Copy out each line that includes the word "shutter".

• • • •

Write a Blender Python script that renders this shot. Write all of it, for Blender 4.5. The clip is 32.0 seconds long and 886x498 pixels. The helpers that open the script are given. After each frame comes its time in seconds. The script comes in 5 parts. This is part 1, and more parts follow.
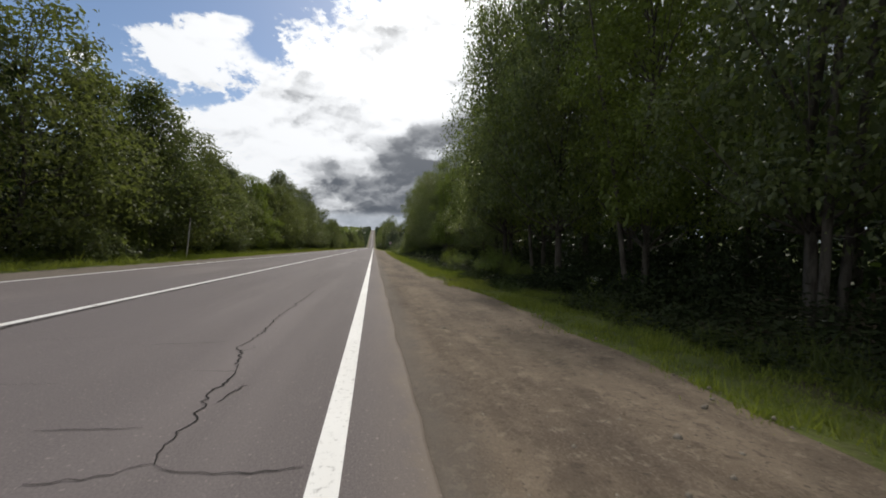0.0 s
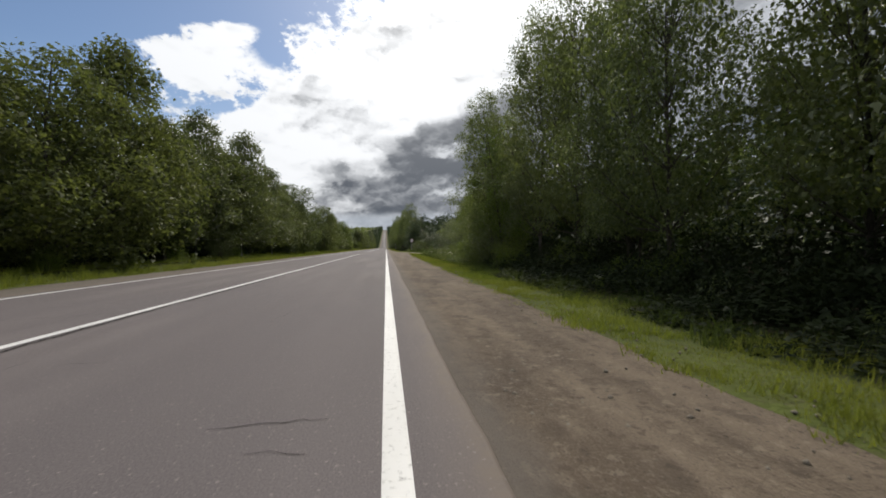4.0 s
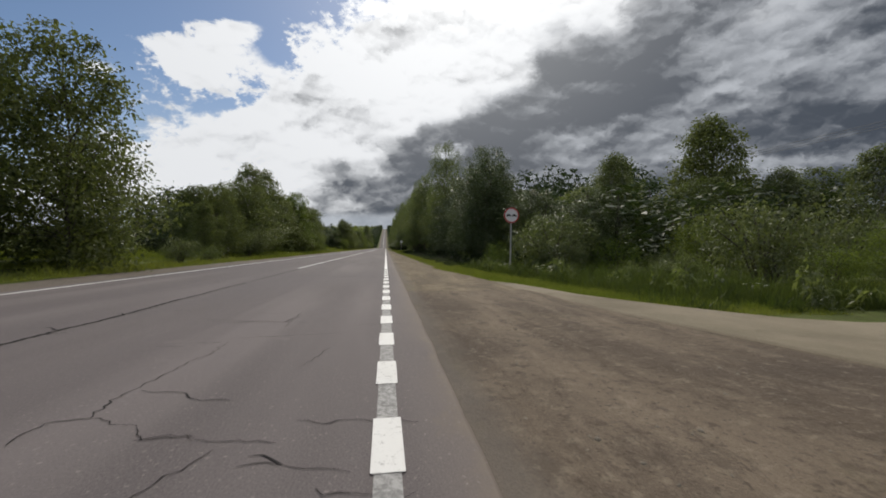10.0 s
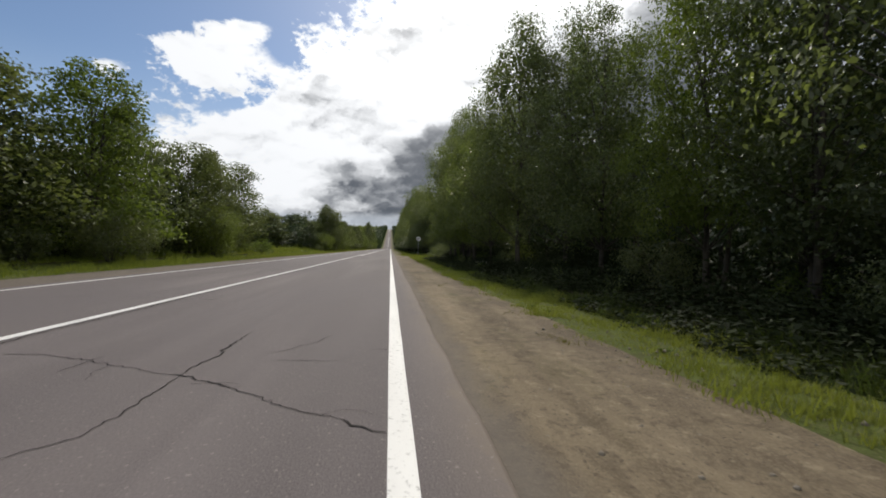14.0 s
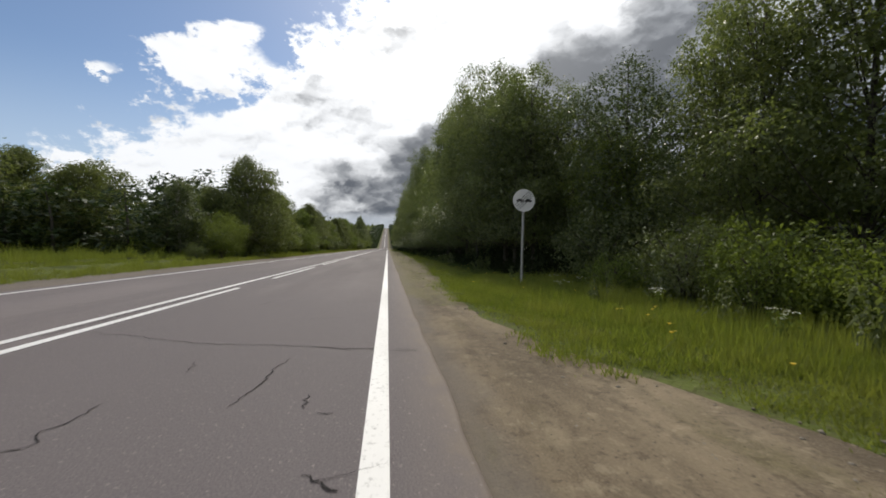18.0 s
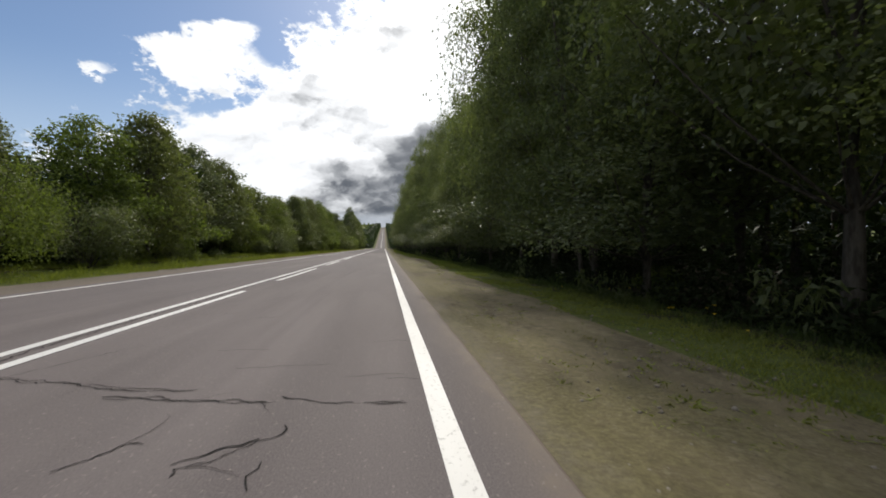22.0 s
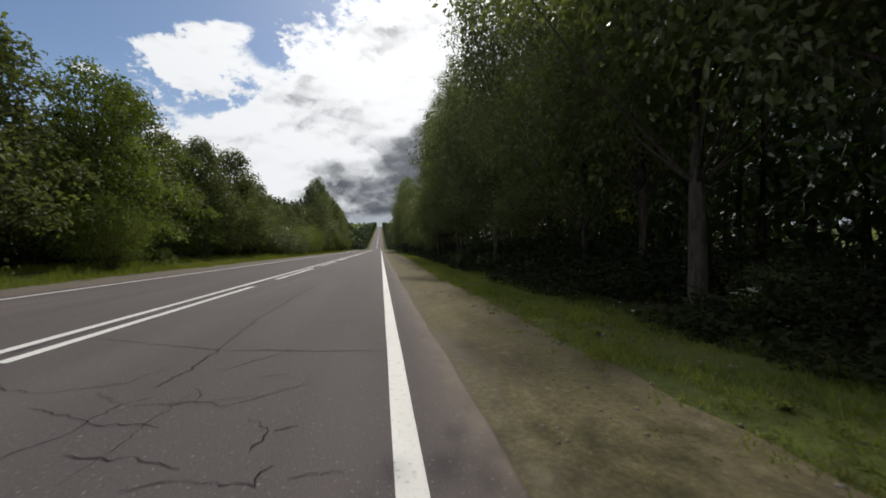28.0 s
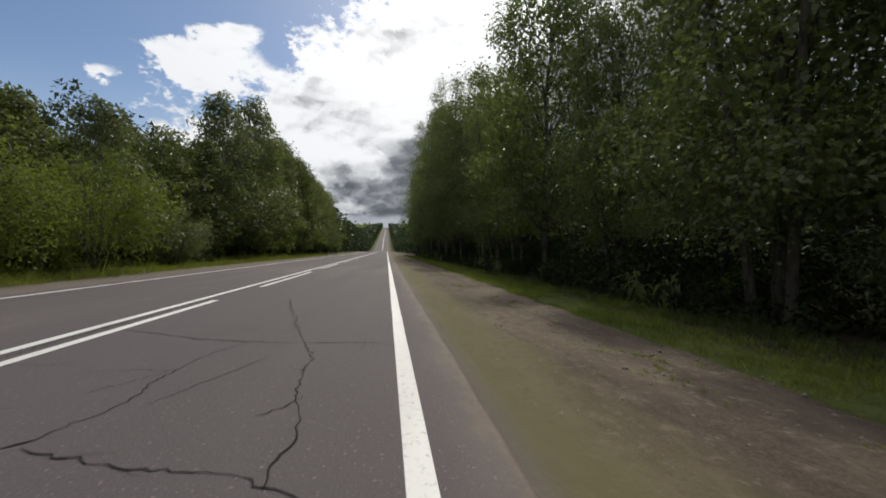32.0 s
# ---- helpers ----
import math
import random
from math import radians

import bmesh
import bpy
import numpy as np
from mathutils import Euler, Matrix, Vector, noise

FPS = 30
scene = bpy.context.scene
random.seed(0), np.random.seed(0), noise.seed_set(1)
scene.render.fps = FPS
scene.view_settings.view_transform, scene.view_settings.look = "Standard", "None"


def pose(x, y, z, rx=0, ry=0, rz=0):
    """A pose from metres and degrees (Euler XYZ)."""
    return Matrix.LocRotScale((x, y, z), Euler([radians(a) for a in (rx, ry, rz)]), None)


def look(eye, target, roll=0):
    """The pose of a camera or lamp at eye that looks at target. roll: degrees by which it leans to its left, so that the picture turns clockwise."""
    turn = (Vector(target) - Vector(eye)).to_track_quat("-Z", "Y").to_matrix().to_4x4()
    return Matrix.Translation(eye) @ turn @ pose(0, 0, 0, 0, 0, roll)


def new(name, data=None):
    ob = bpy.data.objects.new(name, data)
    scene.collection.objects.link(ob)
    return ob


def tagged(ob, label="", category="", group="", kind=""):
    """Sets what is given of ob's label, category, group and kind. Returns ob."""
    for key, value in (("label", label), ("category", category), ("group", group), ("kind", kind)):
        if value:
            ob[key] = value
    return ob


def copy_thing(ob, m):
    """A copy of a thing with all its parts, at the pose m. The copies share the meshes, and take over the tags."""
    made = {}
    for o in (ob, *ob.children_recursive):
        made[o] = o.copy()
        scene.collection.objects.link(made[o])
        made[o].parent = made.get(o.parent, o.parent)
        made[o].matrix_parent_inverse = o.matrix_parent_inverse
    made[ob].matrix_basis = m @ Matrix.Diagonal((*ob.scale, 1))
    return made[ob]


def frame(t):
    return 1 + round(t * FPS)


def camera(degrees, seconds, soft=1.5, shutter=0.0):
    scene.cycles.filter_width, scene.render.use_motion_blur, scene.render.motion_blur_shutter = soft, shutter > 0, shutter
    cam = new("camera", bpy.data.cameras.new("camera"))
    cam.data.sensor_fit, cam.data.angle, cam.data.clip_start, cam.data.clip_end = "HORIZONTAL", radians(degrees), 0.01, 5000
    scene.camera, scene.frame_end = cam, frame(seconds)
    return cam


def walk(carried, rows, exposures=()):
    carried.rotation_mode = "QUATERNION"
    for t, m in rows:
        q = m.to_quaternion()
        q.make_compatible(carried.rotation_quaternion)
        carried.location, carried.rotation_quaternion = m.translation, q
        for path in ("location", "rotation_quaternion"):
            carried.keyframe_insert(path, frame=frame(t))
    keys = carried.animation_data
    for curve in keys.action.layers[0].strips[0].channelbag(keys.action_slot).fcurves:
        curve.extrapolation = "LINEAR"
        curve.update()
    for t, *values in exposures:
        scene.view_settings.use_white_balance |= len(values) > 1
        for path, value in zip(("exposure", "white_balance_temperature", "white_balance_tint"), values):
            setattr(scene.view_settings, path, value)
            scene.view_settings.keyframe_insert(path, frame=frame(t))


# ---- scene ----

• • • •

→ Answer to this task
def camera(degrees, seconds, soft=1.5, shutter=0.0):
    scene.cycles.filter_width, scene.render.use_motion_blur, scene.render.motion_blur_shutter = soft, shutter > 0, shutter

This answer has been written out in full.